* [Information shown]
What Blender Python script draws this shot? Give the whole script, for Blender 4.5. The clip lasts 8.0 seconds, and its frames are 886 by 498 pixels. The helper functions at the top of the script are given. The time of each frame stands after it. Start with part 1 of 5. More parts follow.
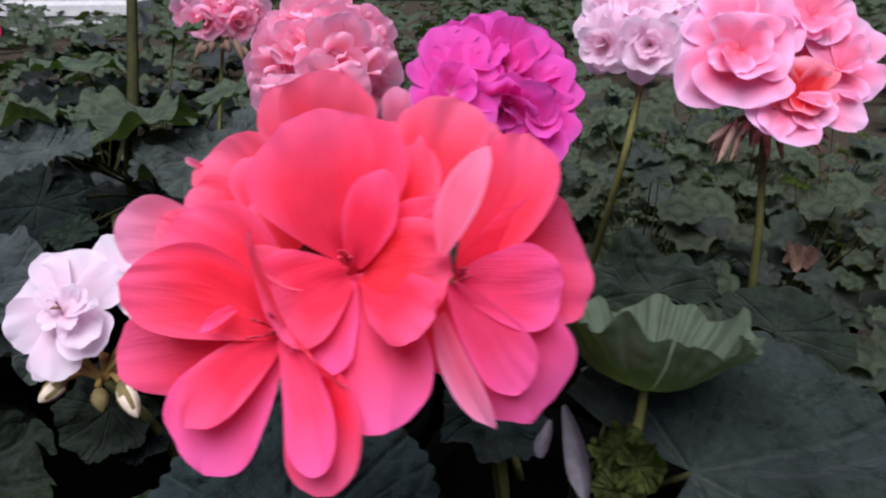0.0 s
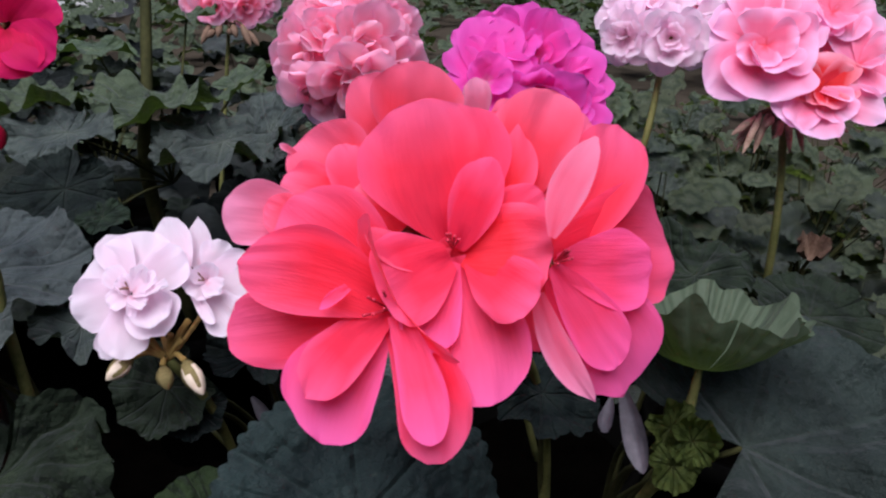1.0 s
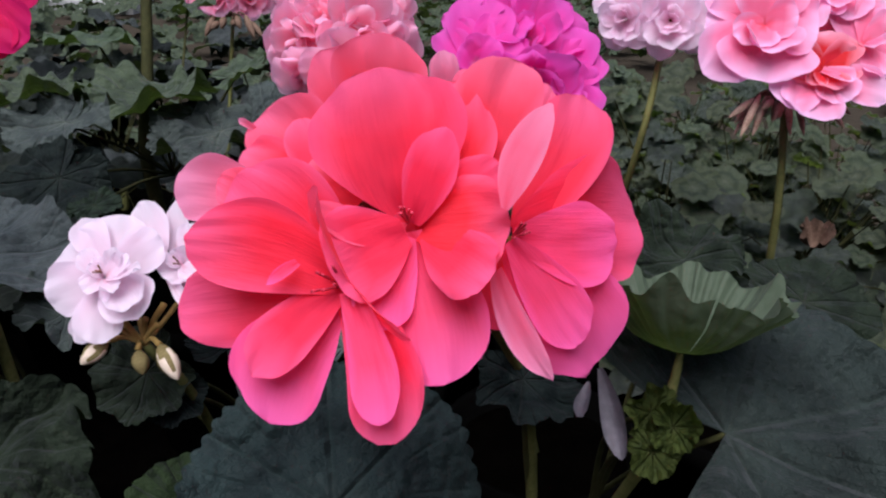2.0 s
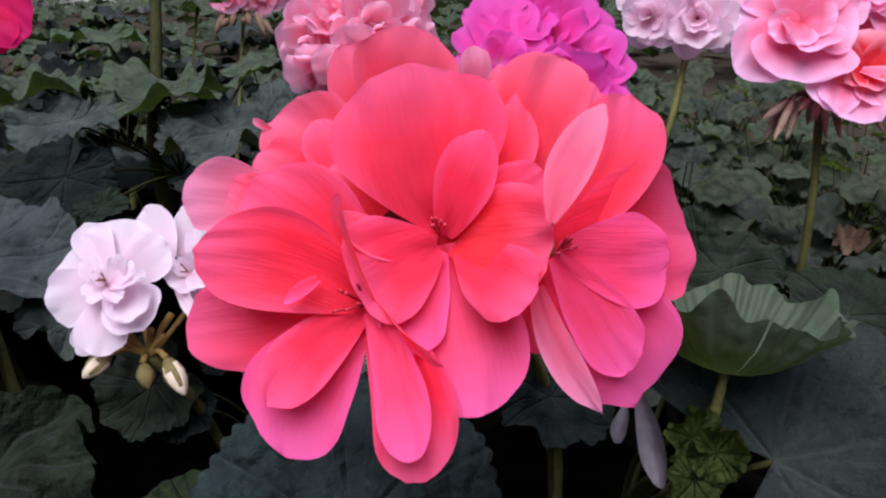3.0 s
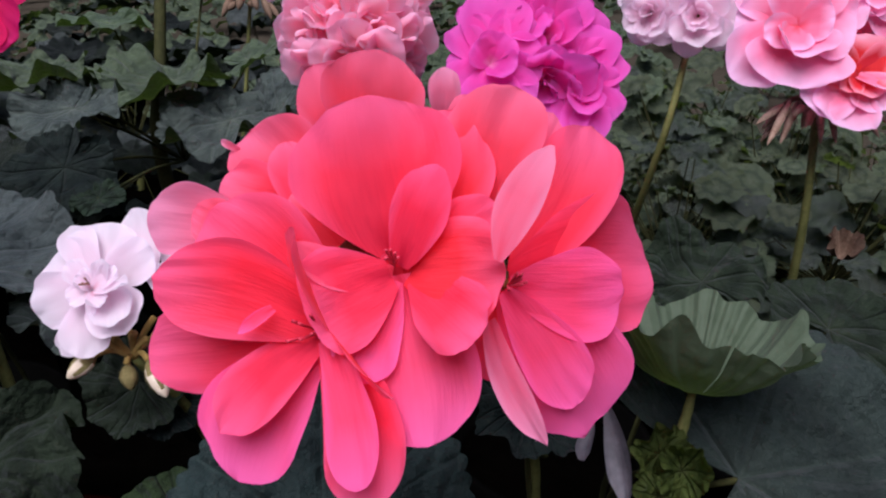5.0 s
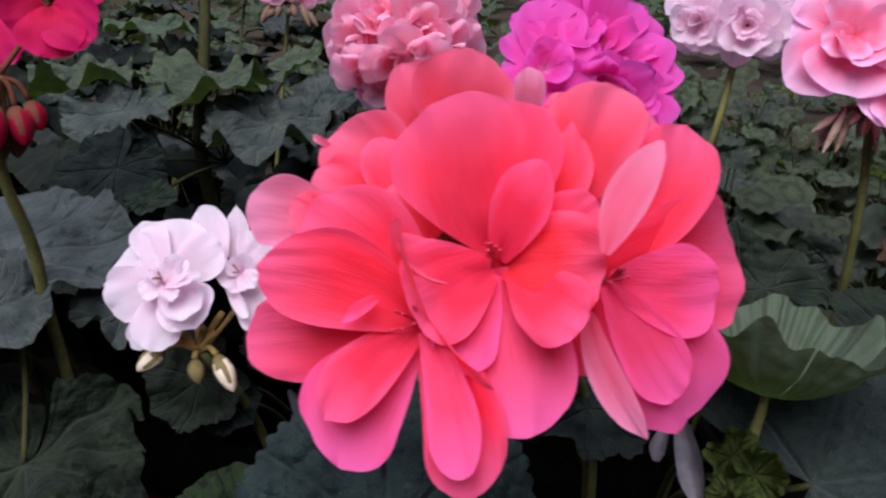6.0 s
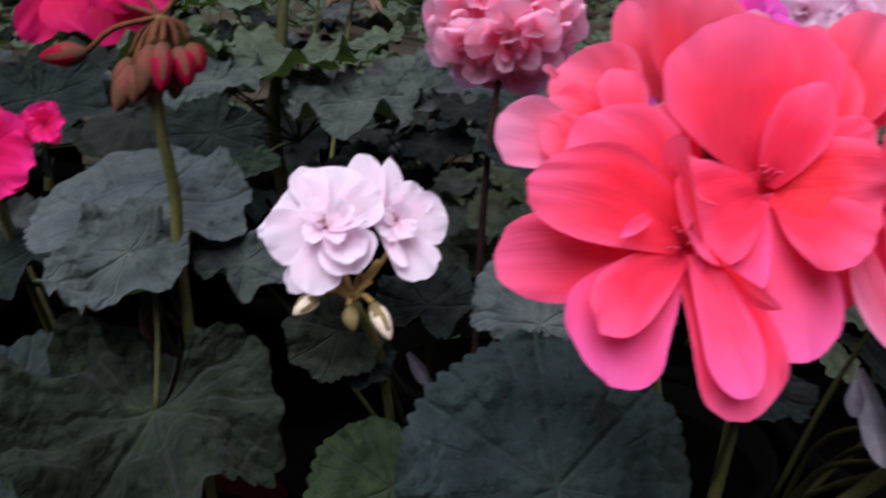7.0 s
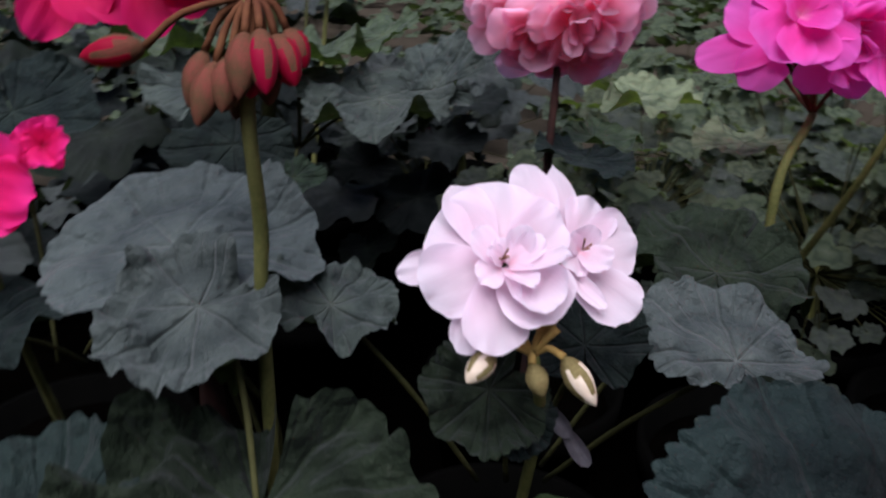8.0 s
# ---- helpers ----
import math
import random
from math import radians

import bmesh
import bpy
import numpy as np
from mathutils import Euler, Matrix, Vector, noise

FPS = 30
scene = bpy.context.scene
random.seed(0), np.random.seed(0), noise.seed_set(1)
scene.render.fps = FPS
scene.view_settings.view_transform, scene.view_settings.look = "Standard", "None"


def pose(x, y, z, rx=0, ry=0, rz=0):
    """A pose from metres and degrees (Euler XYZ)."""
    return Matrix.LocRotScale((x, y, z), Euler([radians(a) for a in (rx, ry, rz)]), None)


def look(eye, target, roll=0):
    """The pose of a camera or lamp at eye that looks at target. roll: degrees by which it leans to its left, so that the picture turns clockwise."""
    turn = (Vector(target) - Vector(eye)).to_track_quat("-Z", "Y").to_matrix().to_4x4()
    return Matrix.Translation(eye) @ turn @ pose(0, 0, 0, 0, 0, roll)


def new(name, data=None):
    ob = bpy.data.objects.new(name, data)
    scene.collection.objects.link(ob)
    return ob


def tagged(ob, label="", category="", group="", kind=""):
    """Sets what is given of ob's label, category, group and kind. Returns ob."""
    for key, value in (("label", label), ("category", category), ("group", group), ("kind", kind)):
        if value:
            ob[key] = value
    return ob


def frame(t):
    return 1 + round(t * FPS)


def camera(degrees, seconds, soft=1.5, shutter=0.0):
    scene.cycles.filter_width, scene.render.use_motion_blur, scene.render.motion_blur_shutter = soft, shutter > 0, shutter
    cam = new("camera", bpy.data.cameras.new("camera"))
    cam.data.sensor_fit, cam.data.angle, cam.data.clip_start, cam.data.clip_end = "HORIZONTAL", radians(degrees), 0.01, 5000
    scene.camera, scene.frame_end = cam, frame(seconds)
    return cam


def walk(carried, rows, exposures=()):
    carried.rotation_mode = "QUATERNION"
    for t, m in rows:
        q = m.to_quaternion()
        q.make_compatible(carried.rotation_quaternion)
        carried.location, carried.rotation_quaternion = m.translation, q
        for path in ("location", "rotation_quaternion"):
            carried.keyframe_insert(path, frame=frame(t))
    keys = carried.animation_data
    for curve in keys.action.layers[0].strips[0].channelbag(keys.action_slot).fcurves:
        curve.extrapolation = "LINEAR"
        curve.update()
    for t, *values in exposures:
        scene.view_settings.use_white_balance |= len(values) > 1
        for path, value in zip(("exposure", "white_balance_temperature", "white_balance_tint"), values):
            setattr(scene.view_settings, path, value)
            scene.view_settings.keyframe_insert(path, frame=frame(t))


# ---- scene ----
cam = camera(62.7, 8.0, soft=2.2, shutter=0.4)
# seconds, eye in metres, yaw to the left, pitch up, roll
PATH = [
    (0, -0.0011, 0.0003, 0.4584, -0.23, -21.76, -0.20),
    (0.1, -0.0121, 0.0023, 0.4569, -1.19, -21.60, 0.68),
    (0.3, -0.0274, 0.0004, 0.4577, -0.62, -22.48, 0.30),
    (0.5, -0.0349, -0.0031, 0.4575, -0.80, -22.86, 0.48),
    (0.8, -0.0304, -0.0074, 0.4585, -1.95, -22.98, 0.52),
    (1, -0.0274, -0.0081, 0.4607, -1.81, -22.70, 0.88),
    (1.2, -0.0228, -0.0073, 0.4589, -2.00, -23.21, 1.40),
    (2.3, -0.0134, -0.0020, 0.4544, 0.20, -22.83, 0.04),
    (2.5, -0.0175, 0.0017, 0.4552, 0.06, -22.63, 0.50),
    (3, -0.0191, 0.0101, 0.4514, 0.29, -23.11, 0.30),
    (3.5, -0.0211, 0.0118, 0.4525, 0.26, -22.68, 0.45),
    (4, -0.0161, 0.0178, 0.4563, 0.40, -24.06, 0.18),
    (4.2, -0.0112, 0.0227, 0.4600, 0.64, -24.98, 0.27),
    (5.3, -0.0076, 0.0104, 0.4620, 1.89, -24.68, 0.97),
    (5.5, -0.0113, 0.0106, 0.4604, 2.41, -24.36, 0.92),
    (6, -0.0238, 0.0088, 0.4593, 2.95, -24.04, 1.17),
    (6.5, -0.0531, 0.0066, 0.4546, 3.18, -24.11, 1.89),
    (6.8, -0.0655, 0.0041, 0.4440, 3.03, -23.69, 1.72),
    (7, -0.0740, -0.0006, 0.4404, 3.63, -23.52, 3.44),
    (7.2, -0.0854, -0.0001, 0.4266, 5.58, -23.50, 5.58),
    (7.3, -0.0915, 0.0079, 0.4193, 6.69, -24.44, 4.83),
    (7.5, -0.1044, 0.0205, 0.4166, 4.32, -24.02, 6.56),
    (7.7, -0.1255, 0.0345, 0.4199, 2.85, -24.16, 5.56),
    (8, -0.1483, 0.0545, 0.4254, -2.10, -23.80, 2.01),
]
walk(cam, [(t, pose(x, y, z, 90 + pitch, 0, yaw) @ pose(0, 0, 0, 0, 0, roll)) for t, x, y, z, yaw, pitch, roll in PATH],
     exposures=[(0.0, 1.18, 6000, 14), (6.0, 1.13, 6000, 14), (6.5, 1.09, 6000, 14), (7.0, 1.17, 6000, 14), (8.0, 1.18, 6000, 14)])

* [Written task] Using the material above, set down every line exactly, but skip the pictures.

* [Final result]
What Blender Python script draws this shot? Give the whole script, for Blender 4.5. The clip lasts 8.0 seconds, and its frames are 886 by 498 pixels. The helper functions at the top of the script are given. The time of each frame stands after it. Start with part 1 of 5. More parts follow.
0.0 s
1.0 s
2.0 s
3.0 s
5.0 s
6.0 s
7.0 s
8.0 s
# ---- helpers ----
import math
import random
from math import radians

import bmesh
import bpy
import numpy as np
from mathutils import Euler, Matrix, Vector, noise

FPS = 30
scene = bpy.context.scene
random.seed(0), np.random.seed(0), noise.seed_set(1)
scene.render.fps = FPS
scene.view_settings.view_transform, scene.view_settings.look = "Standard", "None"


def pose(x, y, z, rx=0, ry=0, rz=0):
    """A pose from metres and degrees (Euler XYZ)."""
    return Matrix.LocRotScale((x, y, z), Euler([radians(a) for a in (rx, ry, rz)]), None)


def look(eye, target, roll=0):
    """The pose of a camera or lamp at eye that looks at target. roll: degrees by which it leans to its left, so that the picture turns clockwise."""
    turn = (Vector(target) - Vector(eye)).to_track_quat("-Z", "Y").to_matrix().to_4x4()
    return Matrix.Translation(eye) @ turn @ pose(0, 0, 0, 0, 0, roll)


def new(name, data=None):
    ob = bpy.data.objects.new(name, data)
    scene.collection.objects.link(ob)
    return ob


def tagged(ob, label="", category="", group="", kind=""):
    """Sets what is given of ob's label, category, group and kind. Returns ob."""
    for key, value in (("label", label), ("category", category), ("group", group), ("kind", kind)):
        if value:
            ob[key] = value
    return ob


def frame(t):
    return 1 + round(t * FPS)


def camera(degrees, seconds, soft=1.5, shutter=0.0):
    scene.cycles.filter_width, scene.render.use_motion_blur, scene.render.motion_blur_shutter = soft, shutter > 0, shutter
    cam = new("camera", bpy.data.cameras.new("camera"))
    cam.data.sensor_fit, cam.data.angle, cam.data.clip_start, cam.data.clip_end = "HORIZONTAL", radians(degrees), 0.01, 5000
    scene.camera, scene.frame_end = cam, frame(seconds)
    return cam


def walk(carried, rows, exposures=()):
    carried.rotation_mode = "QUATERNION"
    for t, m in rows:
        q = m.to_quaternion()
        q.make_compatible(carried.rotation_quaternion)
        carried.location, carried.rotation_quaternion = m.translation, q
        for path in ("location", "rotation_quaternion"):
            carried.keyframe_insert(path, frame=frame(t))
    keys = carried.animation_data
    for curve in keys.action.layers[0].strips[0].channelbag(keys.action_slot).fcurves:
        curve.extrapolation = "LINEAR"
        curve.update()
    for t, *values in exposures:
        scene.view_settings.use_white_balance |= len(values) > 1
        for path, value in zip(("exposure", "white_balance_temperature", "white_balance_tint"), values):
            setattr(scene.view_settings, path, value)
            scene.view_settings.keyframe_insert(path, frame=frame(t))


# ---- scene ----
cam = camera(62.7, 8.0, soft=2.2, shutter=0.4)
# seconds, eye in metres, yaw to the left, pitch up, roll
PATH = [
    (0, -0.0011, 0.0003, 0.4584, -0.23, -21.76, -0.20),
    (0.1, -0.0121, 0.0023, 0.4569, -1.19, -21.60, 0.68),
    (0.3, -0.0274, 0.0004, 0.4577, -0.62, -22.48, 0.30),
    (0.5, -0.0349, -0.0031, 0.4575, -0.80, -22.86, 0.48),
    (0.8, -0.0304, -0.0074, 0.4585, -1.95, -22.98, 0.52),
    (1, -0.0274, -0.0081, 0.4607, -1.81, -22.70, 0.88),
    (1.2, -0.0228, -0.0073, 0.4589, -2.00, -23.21, 1.40),
    (2.3, -0.0134, -0.0020, 0.4544, 0.20, -22.83, 0.04),
    (2.5, -0.0175, 0.0017, 0.4552, 0.06, -22.63, 0.50),
    (3, -0.0191, 0.0101, 0.4514, 0.29, -23.11, 0.30),
    (3.5, -0.0211, 0.0118, 0.4525, 0.26, -22.68, 0.45),
    (4, -0.0161, 0.0178, 0.4563, 0.40, -24.06, 0.18),
    (4.2, -0.0112, 0.0227, 0.4600, 0.64, -24.98, 0.27),
    (5.3, -0.0076, 0.0104, 0.4620, 1.89, -24.68, 0.97),
    (5.5, -0.0113, 0.0106, 0.4604, 2.41, -24.36, 0.92),
    (6, -0.0238, 0.0088, 0.4593, 2.95, -24.04, 1.17),
    (6.5, -0.0531, 0.0066, 0.4546, 3.18, -24.11, 1.89),
    (6.8, -0.0655, 0.0041, 0.4440, 3.03, -23.69, 1.72),
    (7, -0.0740, -0.0006, 0.4404, 3.63, -23.52, 3.44),
    (7.2, -0.0854, -0.0001, 0.4266, 5.58, -23.50, 5.58),
    (7.3, -0.0915, 0.0079, 0.4193, 6.69, -24.44, 4.83),
    (7.5, -0.1044, 0.0205, 0.4166, 4.32, -24.02, 6.56),
    (7.7, -0.1255, 0.0345, 0.4199, 2.85, -24.16, 5.56),
    (8, -0.1483, 0.0545, 0.4254, -2.10, -23.80, 2.01),
]
walk(cam, [(t, pose(x, y, z, 90 + pitch, 0, yaw) @ pose(0, 0, 0, 0, 0, roll)) for t, x, y, z, yaw, pitch, roll in PATH],
     exposures=[(0.0, 1.18, 6000, 14), (6.0, 1.13, 6000, 14), (6.5, 1.09, 6000, 14), (7.0, 1.17, 6000, 14), (8.0, 1.18, 6000, 14)])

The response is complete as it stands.